— BEGIN —

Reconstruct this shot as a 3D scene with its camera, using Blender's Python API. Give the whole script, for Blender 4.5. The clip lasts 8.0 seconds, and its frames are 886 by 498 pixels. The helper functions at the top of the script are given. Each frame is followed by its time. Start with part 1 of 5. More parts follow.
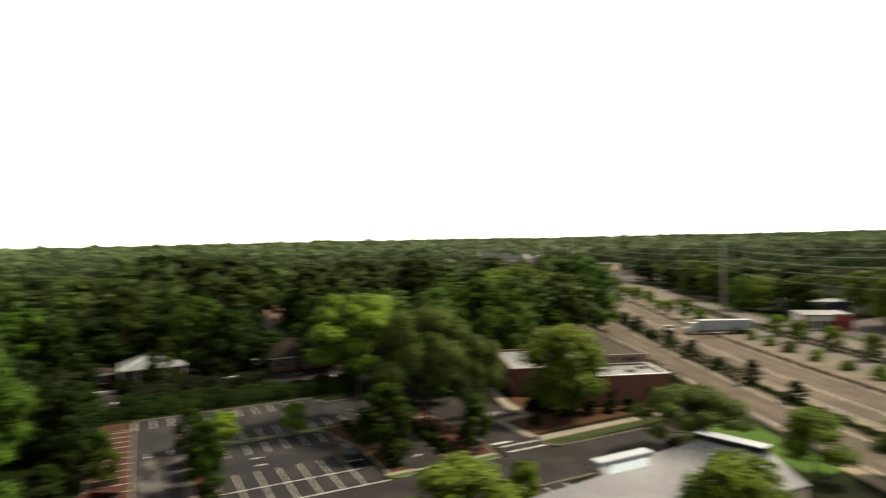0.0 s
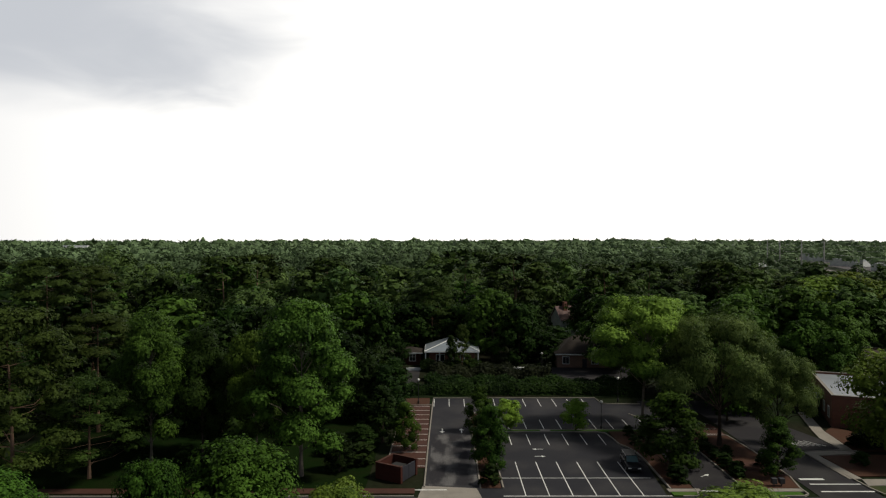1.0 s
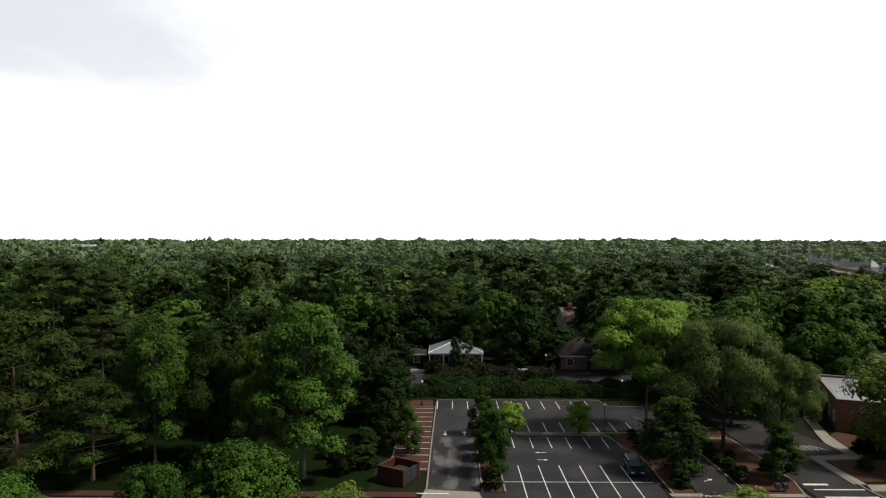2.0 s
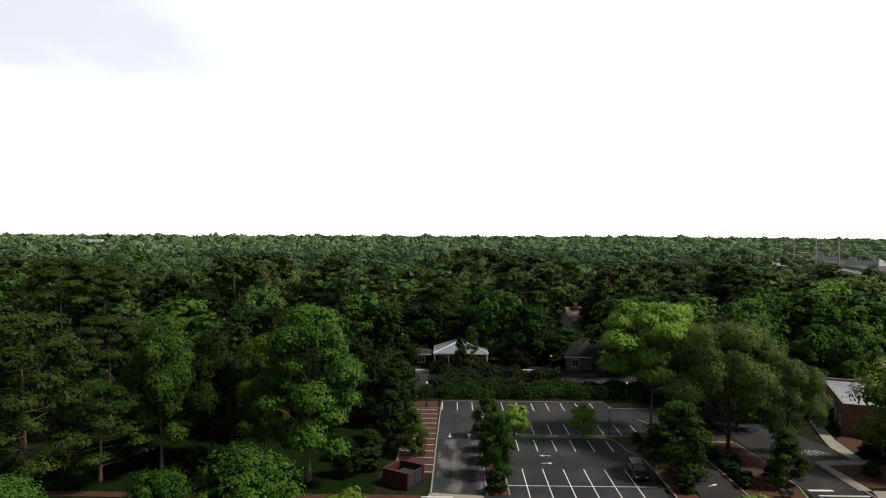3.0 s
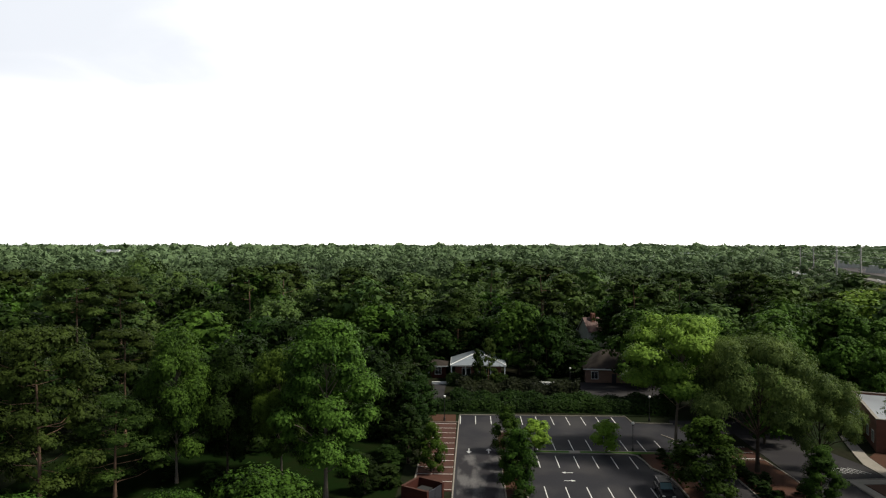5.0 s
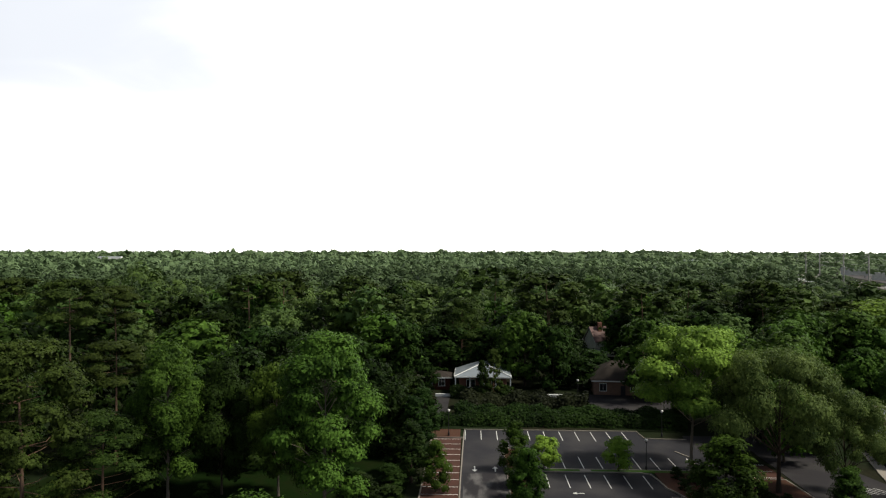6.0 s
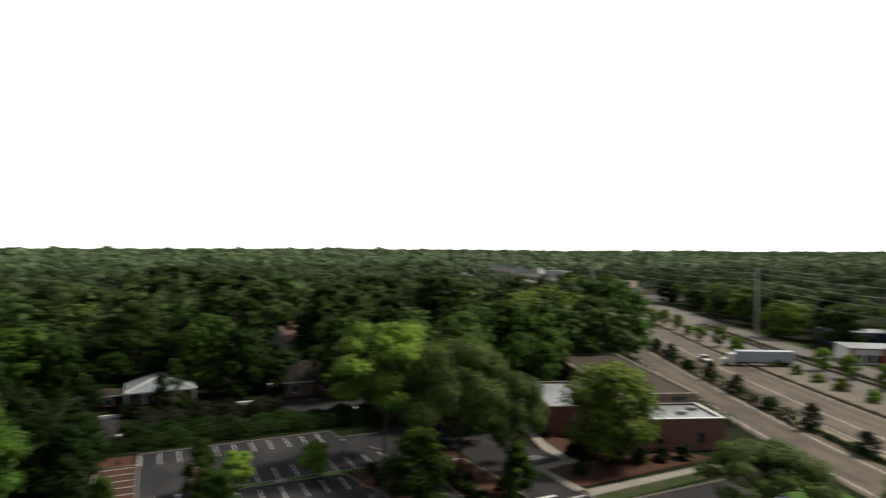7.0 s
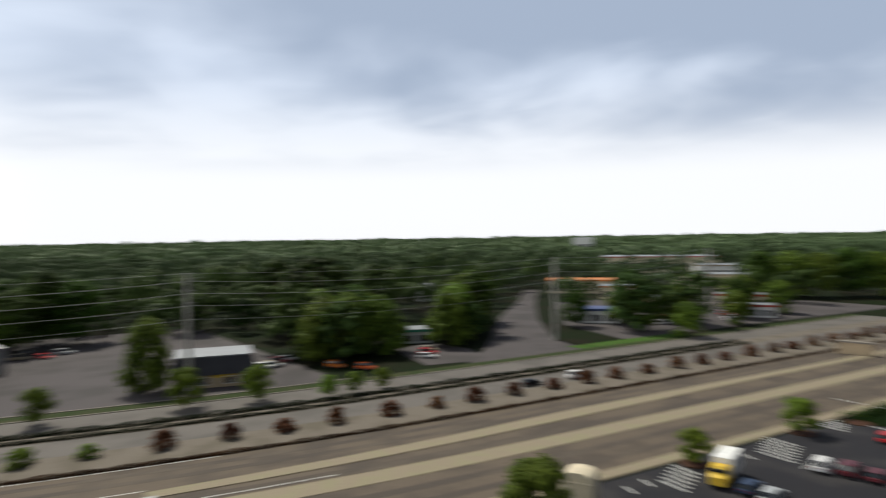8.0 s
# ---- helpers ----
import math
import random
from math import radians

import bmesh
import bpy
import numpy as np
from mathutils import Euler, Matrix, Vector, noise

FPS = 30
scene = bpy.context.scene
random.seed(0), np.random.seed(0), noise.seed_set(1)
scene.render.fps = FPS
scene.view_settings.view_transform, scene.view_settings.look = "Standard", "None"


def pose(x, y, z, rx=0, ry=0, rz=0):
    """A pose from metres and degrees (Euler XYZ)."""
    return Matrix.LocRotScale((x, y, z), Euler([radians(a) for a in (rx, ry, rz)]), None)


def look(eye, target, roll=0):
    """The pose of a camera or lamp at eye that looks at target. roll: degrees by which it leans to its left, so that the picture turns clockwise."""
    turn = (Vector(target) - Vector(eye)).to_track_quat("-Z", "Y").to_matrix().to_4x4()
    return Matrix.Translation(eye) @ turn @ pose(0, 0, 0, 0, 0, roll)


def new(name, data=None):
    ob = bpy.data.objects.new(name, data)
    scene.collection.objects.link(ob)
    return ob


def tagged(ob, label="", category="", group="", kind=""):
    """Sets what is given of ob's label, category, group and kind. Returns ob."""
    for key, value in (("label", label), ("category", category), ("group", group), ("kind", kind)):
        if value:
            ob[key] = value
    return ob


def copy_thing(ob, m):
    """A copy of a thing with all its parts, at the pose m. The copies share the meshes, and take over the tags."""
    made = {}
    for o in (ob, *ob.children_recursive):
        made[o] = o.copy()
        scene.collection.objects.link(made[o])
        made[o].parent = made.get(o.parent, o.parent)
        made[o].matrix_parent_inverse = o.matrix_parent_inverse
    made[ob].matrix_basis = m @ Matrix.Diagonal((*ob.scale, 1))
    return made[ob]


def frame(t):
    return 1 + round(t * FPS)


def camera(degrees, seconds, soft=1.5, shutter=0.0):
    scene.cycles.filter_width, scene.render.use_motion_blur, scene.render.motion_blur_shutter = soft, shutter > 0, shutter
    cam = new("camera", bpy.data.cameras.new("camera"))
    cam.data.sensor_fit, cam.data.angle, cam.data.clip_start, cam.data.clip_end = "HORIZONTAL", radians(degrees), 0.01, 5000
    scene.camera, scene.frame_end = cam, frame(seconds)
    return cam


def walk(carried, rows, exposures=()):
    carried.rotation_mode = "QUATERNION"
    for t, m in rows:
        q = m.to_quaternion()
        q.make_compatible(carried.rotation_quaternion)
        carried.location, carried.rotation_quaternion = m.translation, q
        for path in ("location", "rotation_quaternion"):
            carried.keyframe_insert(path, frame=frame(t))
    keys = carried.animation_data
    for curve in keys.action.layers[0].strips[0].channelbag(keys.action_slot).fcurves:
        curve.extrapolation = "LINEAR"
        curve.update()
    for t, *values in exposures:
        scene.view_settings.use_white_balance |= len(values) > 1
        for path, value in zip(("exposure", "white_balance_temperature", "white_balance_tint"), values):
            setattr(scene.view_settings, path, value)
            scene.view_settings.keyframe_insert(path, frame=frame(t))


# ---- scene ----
cam = camera(69.9, 8.0, soft=1.2, shutter=0.25)
PATH = [
    (0, (-1.051, -4.908, 29.627), (-0.168, -3.113, 29.596), -1.4),
    (0.1, (-0.819, -4.936, 29.626), (-0.219, -3.028, 29.594), -2.1),
    (0.2, (-0.588, -4.965, 29.624), (-0.259, -2.993, 29.589), -0.8),
    (0.5, (-0.033, -5.052, 29.628), (-0.024, -3.052, 29.6), 0.65),
    (1, (0.554, -4.992, 29.651), (0.55, -2.993, 29.626), -0.1),
    (1.5, (0.899, -4.928, 29.768), (0.887, -2.928, 29.745), -0.1),
    (3, (0.989, -5.009, 31.179), (0.949, -3.01, 31.139), 0.2),
    (3.5, (0.86, -4.936, 31.368), (0.814, -2.937, 31.328), 0.2),
    (4, (0.663, -4.796, 31.41), (0.613, -2.796, 31.374), 0.1),
    (4.5, (0.416, -4.386, 31.453), (0.356, -2.387, 31.423), 0.1),
    (5, (0.203, -3.28, 31.495), (0.121, -1.282, 31.483), -0.0),
    (5.2, (0.108, -2.634, 31.518), (0.023, -0.636, 31.513), -0.4),
    (6.3, (-0.47, 1.94, 31.863), (-0.553, 3.938, 31.873), 0.3),
    (6.5, (-0.586, 2.841, 31.891), (-0.505, 4.839, 31.899), -0.2),
    (7, (-0.901, 5.212, 32.014), (-0.046, 7.02, 32.014), 0.1),
    (7.2, (-1.054, 6.127, 32.036), (0.22, 7.669, 32.028), 0.4),
    (7.4, (-1.211, 7.031, 32.049), (0.469, 8.116, 32.042), -1.2),
    (7.5, (-1.301, 7.499, 32.062), (0.546, 8.266, 32.051), -1.25),
    (7.6, (-1.391, 7.968, 32.076), (0.575, 8.335, 32.060), -1.30),
    (7.7, (-1.544, 8.441, 32.078), (0.456, 8.392, 32.055), -1.30),
    (7.8, (-1.696, 8.913, 32.079), (0.250, 8.451, 32.050), -1.30),
    (7.9, (-1.899, 9.399, 32.070), (-0.091, 8.543, 32.036), -1.10),
    (8, (-2.102, 9.884, 32.062), (-0.511, 8.672, 32.023), -0.90),
]
walk(cam, [(t, look(eye, target, roll)) for t, eye, target, roll in PATH],
     [(0, -0.3, 8000, 10), (0.4, -1.35, 6600, 10), (0.6, -1.35, 6500, 10), (1.0, -1.25, 6500, 10), (1.5, -0.95, 6500, 10), (3.0, -0.7, 6500, 10), (4.5, -0.65, 6500, 10), (6.5, -0.6, 6500, 10), (7.1, -0.7, 6700, 10), (8.0, -0.88, 6350, 10)])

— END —

TASK TO CARRY OUT>
Will you return exactly the lines above from the one with "scene.view_settings.use_white_balance |= len(values)" down to the one with "scene.view_settings.keyframe_insert(path, frame=frame(t))", counting both as part of the range?

FULL RESPONSE>
        scene.view_settings.use_white_balance |= len(values) > 1
        for path, value in zip(("exposure", "white_balance_temperature", "white_balance_tint"), values):
            setattr(scene.view_settings, path, value)
            scene.view_settings.keyframe_insert(path, frame=frame(t))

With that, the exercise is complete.